3. Average tenure length is still the best measure of culture
Jono and I were in complete agreement on this one: the length of time employees stick around speaks volumes about a company’s culture.
‘One of my clients has an average tenure of 10 years,’ explains Jono. ‘And they don’t even have the best systems and processes but people like staying there. Why? Because they have great family-like culture – and an encouraging attitude.’
Companies boasting longer employee tenures have generally figured out the secret to creating a nurturing and productive work environment.
Another plus: it makes spotting red flag operators a cakewalk. So if you’re not sure if a prospective employer is a good one, ask them: what’s your average tenure?
4. Resumes showcasing longevity and relevance are taking the spotlight
Jono is blunt about this one.
‘If any candidate has had more than two jobs in five years, we can’t place them. Employers just will not consider that.
That’s because changing jobs so frequently suggests they might be a bit of an average performer.
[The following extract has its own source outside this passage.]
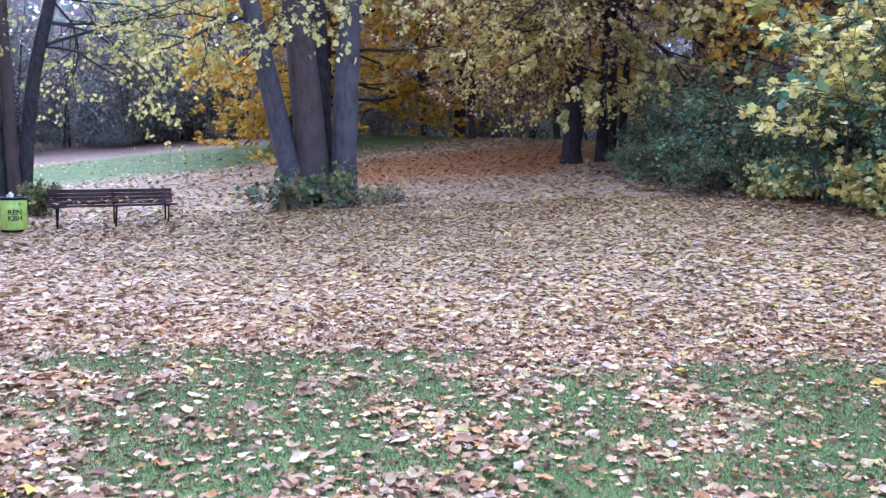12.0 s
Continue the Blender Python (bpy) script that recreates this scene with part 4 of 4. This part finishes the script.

So, where resumes are concerned, it’s no longer just about your skills and qualifications. The focus is now on the longevity of employment and the relevance of projects you’ve undertaken.
‘People who’ve had five jobs in five years will be put out to pasture in the next 12 months,’ Jono predicts.
‘But they either won’t be able to get back in the market – or they’ll go from working in an average business to working in really subpar businesses.
‘I call it getting on the sh*t builder merry-go-round. And once you’re on – you can’t get off!’
So, here’s the lesson: staying power with a reputable employer, coupled with meaningful project involvement from start to finish, is the main currency in most built environment employers’ eyes.
5. Job seekers want more than just a paycheck
2023 job seekers had a checklist of wants: salary, work-life balance, diverse project types, and a great management style from their superiors – in that order. That comes despite the market being employer-driven.
‘Many employers think it’s easier to attract highly skilled talent in an employer-driven market. But it’s actually the opposite,’ explains Jono.
‘Really good candidates know the market’s tightening. And they’re wary of being last in, first out at a new company.
‘So, they make a commitment to stay in their current role – making enticing them out really challenging!’
That means understanding employees’ evolving preferences is not just important – it’s essential.
Employers who tune into these desires are more likely to attract and retain top talent in an employer-driven market. Talent who, more than likely, will need to be wrenched out of their current positions with a crowbar (and support from an experienced recruiter).